### EXERCISE AIM
Write every line out verbatim and omit the pictures.

### DATA SEGMENT
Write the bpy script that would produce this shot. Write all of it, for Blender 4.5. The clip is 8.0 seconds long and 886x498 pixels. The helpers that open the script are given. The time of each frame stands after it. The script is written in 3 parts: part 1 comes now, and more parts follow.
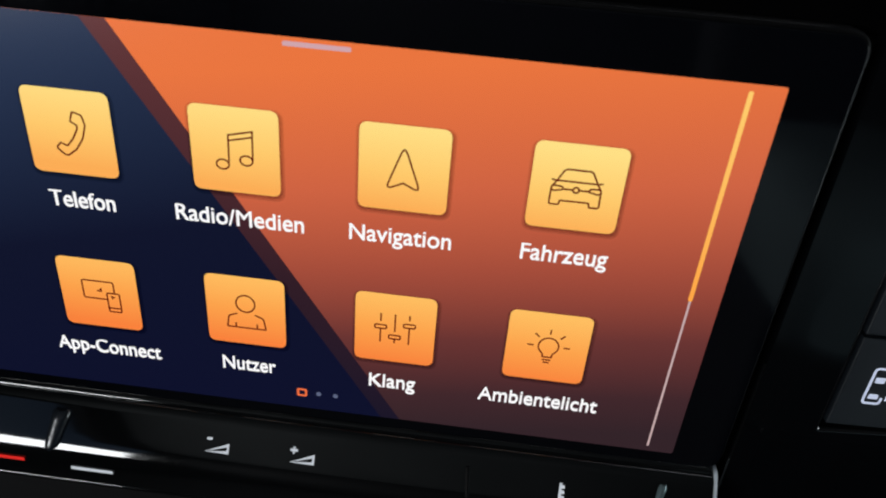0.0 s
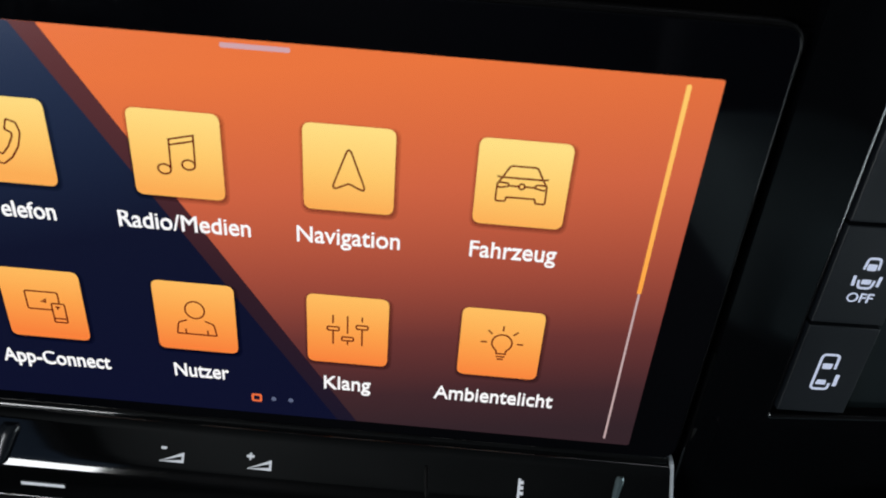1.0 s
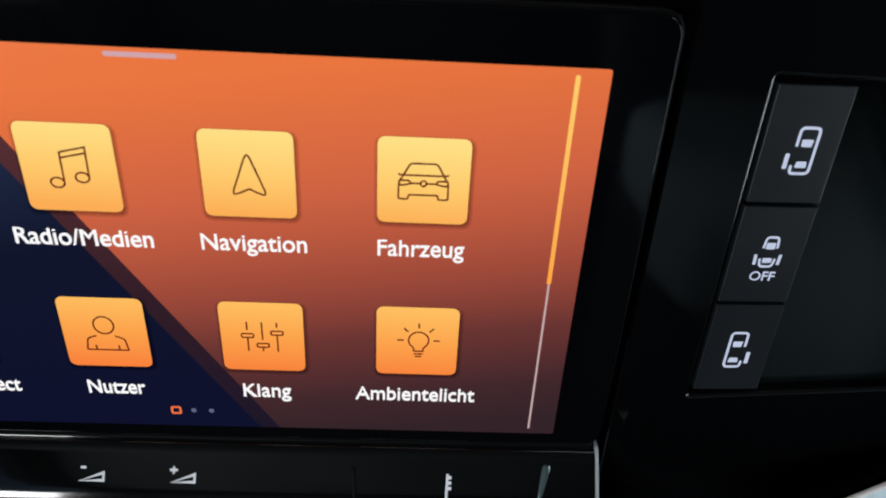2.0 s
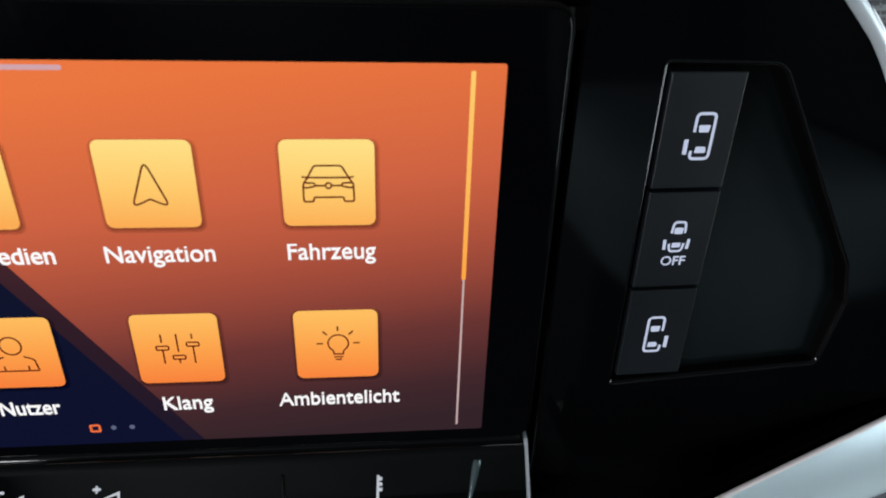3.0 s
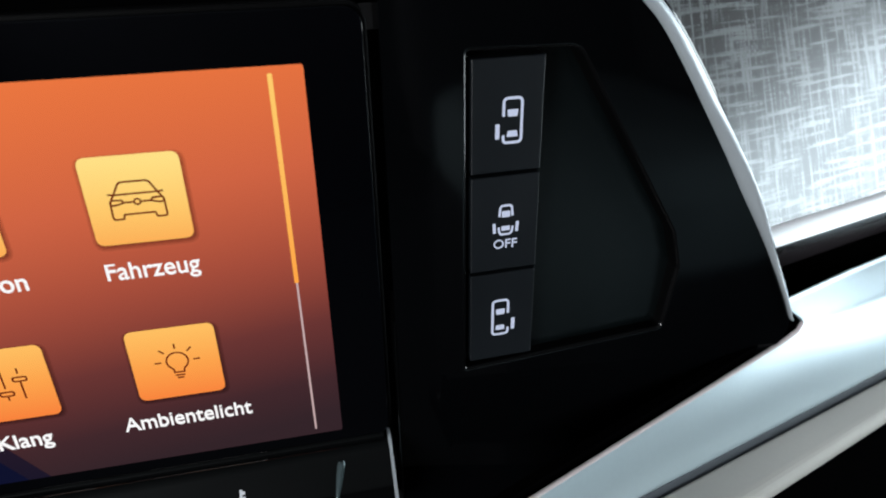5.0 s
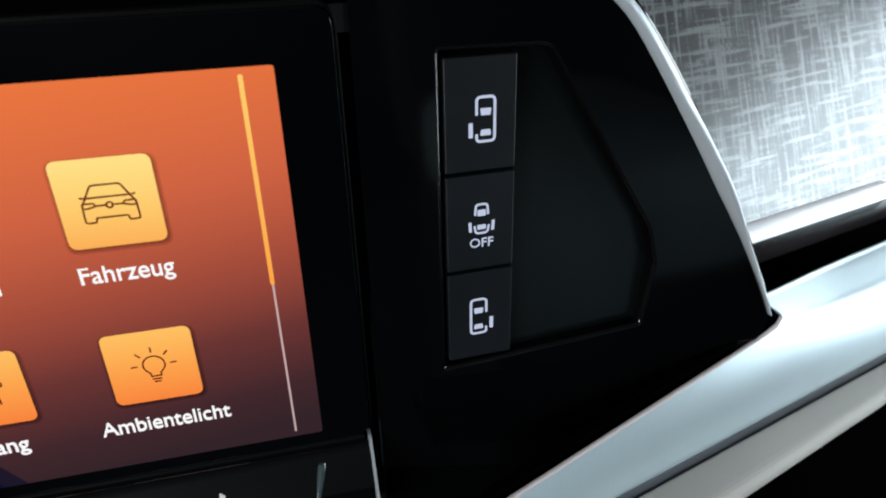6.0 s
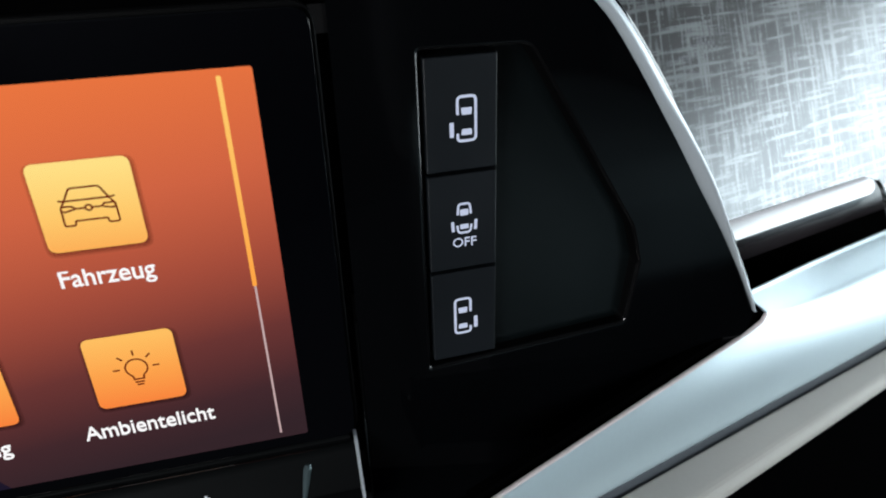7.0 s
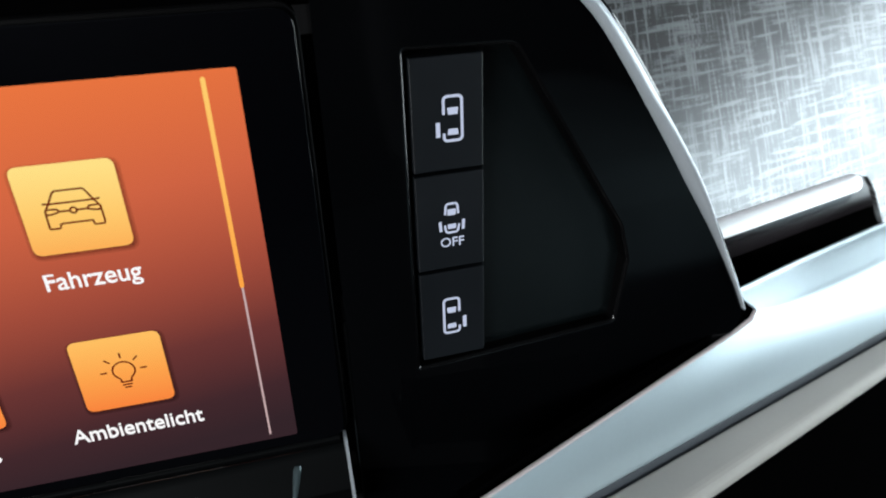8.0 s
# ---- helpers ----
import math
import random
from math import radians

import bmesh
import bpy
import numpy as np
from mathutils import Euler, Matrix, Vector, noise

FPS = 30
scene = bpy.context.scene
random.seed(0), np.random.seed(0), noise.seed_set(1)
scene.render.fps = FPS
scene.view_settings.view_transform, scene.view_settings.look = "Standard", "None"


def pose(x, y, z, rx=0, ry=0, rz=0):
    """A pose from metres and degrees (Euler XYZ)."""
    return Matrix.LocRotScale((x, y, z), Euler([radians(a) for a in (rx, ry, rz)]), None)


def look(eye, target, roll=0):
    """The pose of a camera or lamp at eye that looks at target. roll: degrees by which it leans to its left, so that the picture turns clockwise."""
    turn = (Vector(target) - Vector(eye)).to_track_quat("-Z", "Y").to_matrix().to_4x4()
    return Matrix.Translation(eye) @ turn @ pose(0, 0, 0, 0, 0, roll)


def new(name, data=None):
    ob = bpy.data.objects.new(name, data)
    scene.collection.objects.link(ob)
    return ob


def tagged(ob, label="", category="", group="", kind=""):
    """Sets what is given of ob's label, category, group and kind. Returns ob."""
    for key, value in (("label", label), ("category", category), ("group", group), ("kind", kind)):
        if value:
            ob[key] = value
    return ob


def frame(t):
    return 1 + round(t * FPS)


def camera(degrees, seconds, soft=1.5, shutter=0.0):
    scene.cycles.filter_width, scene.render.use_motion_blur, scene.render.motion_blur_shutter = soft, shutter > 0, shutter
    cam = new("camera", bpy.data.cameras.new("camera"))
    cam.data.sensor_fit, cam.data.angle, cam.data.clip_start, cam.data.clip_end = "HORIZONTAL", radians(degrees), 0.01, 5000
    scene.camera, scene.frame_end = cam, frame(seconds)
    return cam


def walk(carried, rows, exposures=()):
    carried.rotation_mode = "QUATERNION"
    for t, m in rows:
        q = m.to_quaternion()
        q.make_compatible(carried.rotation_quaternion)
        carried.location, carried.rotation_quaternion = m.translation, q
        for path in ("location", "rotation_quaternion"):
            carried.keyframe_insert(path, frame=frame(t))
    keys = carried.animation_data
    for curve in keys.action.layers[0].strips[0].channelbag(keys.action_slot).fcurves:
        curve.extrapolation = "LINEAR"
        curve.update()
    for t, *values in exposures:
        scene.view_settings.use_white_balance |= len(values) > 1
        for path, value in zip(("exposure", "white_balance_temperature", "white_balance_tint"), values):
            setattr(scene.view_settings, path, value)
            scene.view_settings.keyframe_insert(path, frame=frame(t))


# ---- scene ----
cam = camera(65.12, 8.0, soft=2.0)
PATH = [
    (0, -0.06761, -0.16469, 0.15158, 61.473, -4.517, 5.416),
    (0.5, -0.06616, -0.16378, 0.15155, 61.438, -4.488, 4.365),
    (1, -0.06082, -0.16347, 0.15199, 61.527, -4.114, 2.815),
    (1.5, -0.05353, -0.1633, 0.15251, 61.595, -3.498, 0.966),
    (2.8, -0.0339, -0.16369, 0.15327, 61.67, -1.919, -4.39),
    (3, -0.03127, -0.16403, 0.15329, 61.745, -1.664, -5.072),
    (3.5, -0.02279, -0.16548, 0.15311, 61.909, -1.0, -7.382),
    (4, -0.01507, -0.16675, 0.15277, 62.003, -0.308, -9.521),
    (4.5, -0.00772, -0.16849, 0.15265, 62.008, 0.378, -11.326),
    (6, 0.00145, -0.17228, 0.15084, 62.534, 1.34, -13.41),
    (6.5, 0.00293, -0.17263, 0.15074, 62.523, 1.46, -13.782),
    (7, 0.00448, -0.1731, 0.15066, 62.527, 1.586, -14.121),
    (7.5, 0.00583, -0.17345, 0.15058, 62.533, 1.698, -14.409),
    (8, 0.00675, -0.17364, 0.15065, 62.489, 1.815, -14.635),
]
walk(cam, [(t, pose(x, y, z, rx, ry, rz)) for t, x, y, z, rx, ry, rz in PATH])
cam.data.dof.use_dof, cam.data.dof.focus_distance, cam.data.dof.aperture_fstop = True, 0.205, 14.0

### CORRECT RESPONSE
Write the bpy script that would produce this shot. Write all of it, for Blender 4.5. The clip is 8.0 seconds long and 886x498 pixels. The helpers that open the script are given. The time of each frame stands after it. The script is written in 3 parts: part 1 comes now, and more parts follow.
0.0 s
1.0 s
2.0 s
3.0 s
5.0 s
6.0 s
7.0 s
8.0 s
# ---- helpers ----
import math
import random
from math import radians

import bmesh
import bpy
import numpy as np
from mathutils import Euler, Matrix, Vector, noise

FPS = 30
scene = bpy.context.scene
random.seed(0), np.random.seed(0), noise.seed_set(1)
scene.render.fps = FPS
scene.view_settings.view_transform, scene.view_settings.look = "Standard", "None"


def pose(x, y, z, rx=0, ry=0, rz=0):
    """A pose from metres and degrees (Euler XYZ)."""
    return Matrix.LocRotScale((x, y, z), Euler([radians(a) for a in (rx, ry, rz)]), None)


def look(eye, target, roll=0):
    """The pose of a camera or lamp at eye that looks at target. roll: degrees by which it leans to its left, so that the picture turns clockwise."""
    turn = (Vector(target) - Vector(eye)).to_track_quat("-Z", "Y").to_matrix().to_4x4()
    return Matrix.Translation(eye) @ turn @ pose(0, 0, 0, 0, 0, roll)


def new(name, data=None):
    ob = bpy.data.objects.new(name, data)
    scene.collection.objects.link(ob)
    return ob


def tagged(ob, label="", category="", group="", kind=""):
    """Sets what is given of ob's label, category, group and kind. Returns ob."""
    for key, value in (("label", label), ("category", category), ("group", group), ("kind", kind)):
        if value:
            ob[key] = value
    return ob


def frame(t):
    return 1 + round(t * FPS)


def camera(degrees, seconds, soft=1.5, shutter=0.0):
    scene.cycles.filter_width, scene.render.use_motion_blur, scene.render.motion_blur_shutter = soft, shutter > 0, shutter
    cam = new("camera", bpy.data.cameras.new("camera"))
    cam.data.sensor_fit, cam.data.angle, cam.data.clip_start, cam.data.clip_end = "HORIZONTAL", radians(degrees), 0.01, 5000
    scene.camera, scene.frame_end = cam, frame(seconds)
    return cam


def walk(carried, rows, exposures=()):
    carried.rotation_mode = "QUATERNION"
    for t, m in rows:
        q = m.to_quaternion()
        q.make_compatible(carried.rotation_quaternion)
        carried.location, carried.rotation_quaternion = m.translation, q
        for path in ("location", "rotation_quaternion"):
            carried.keyframe_insert(path, frame=frame(t))
    keys = carried.animation_data
    for curve in keys.action.layers[0].strips[0].channelbag(keys.action_slot).fcurves:
        curve.extrapolation = "LINEAR"
        curve.update()
    for t, *values in exposures:
        scene.view_settings.use_white_balance |= len(values) > 1
        for path, value in zip(("exposure", "white_balance_temperature", "white_balance_tint"), values):
            setattr(scene.view_settings, path, value)
            scene.view_settings.keyframe_insert(path, frame=frame(t))


# ---- scene ----
cam = camera(65.12, 8.0, soft=2.0)
PATH = [
    (0, -0.06761, -0.16469, 0.15158, 61.473, -4.517, 5.416),
    (0.5, -0.06616, -0.16378, 0.15155, 61.438, -4.488, 4.365),
    (1, -0.06082, -0.16347, 0.15199, 61.527, -4.114, 2.815),
    (1.5, -0.05353, -0.1633, 0.15251, 61.595, -3.498, 0.966),
    (2.8, -0.0339, -0.16369, 0.15327, 61.67, -1.919, -4.39),
    (3, -0.03127, -0.16403, 0.15329, 61.745, -1.664, -5.072),
    (3.5, -0.02279, -0.16548, 0.15311, 61.909, -1.0, -7.382),
    (4, -0.01507, -0.16675, 0.15277, 62.003, -0.308, -9.521),
    (4.5, -0.00772, -0.16849, 0.15265, 62.008, 0.378, -11.326),
    (6, 0.00145, -0.17228, 0.15084, 62.534, 1.34, -13.41),
    (6.5, 0.00293, -0.17263, 0.15074, 62.523, 1.46, -13.782),
    (7, 0.00448, -0.1731, 0.15066, 62.527, 1.586, -14.121),
    (7.5, 0.00583, -0.17345, 0.15058, 62.533, 1.698, -14.409),
    (8, 0.00675, -0.17364, 0.15065, 62.489, 1.815, -14.635),
]
walk(cam, [(t, pose(x, y, z, rx, ry, rz)) for t, x, y, z, rx, ry, rz in PATH])
cam.data.dof.use_dof, cam.data.dof.focus_distance, cam.data.dof.aperture_fstop = True, 0.205, 14.0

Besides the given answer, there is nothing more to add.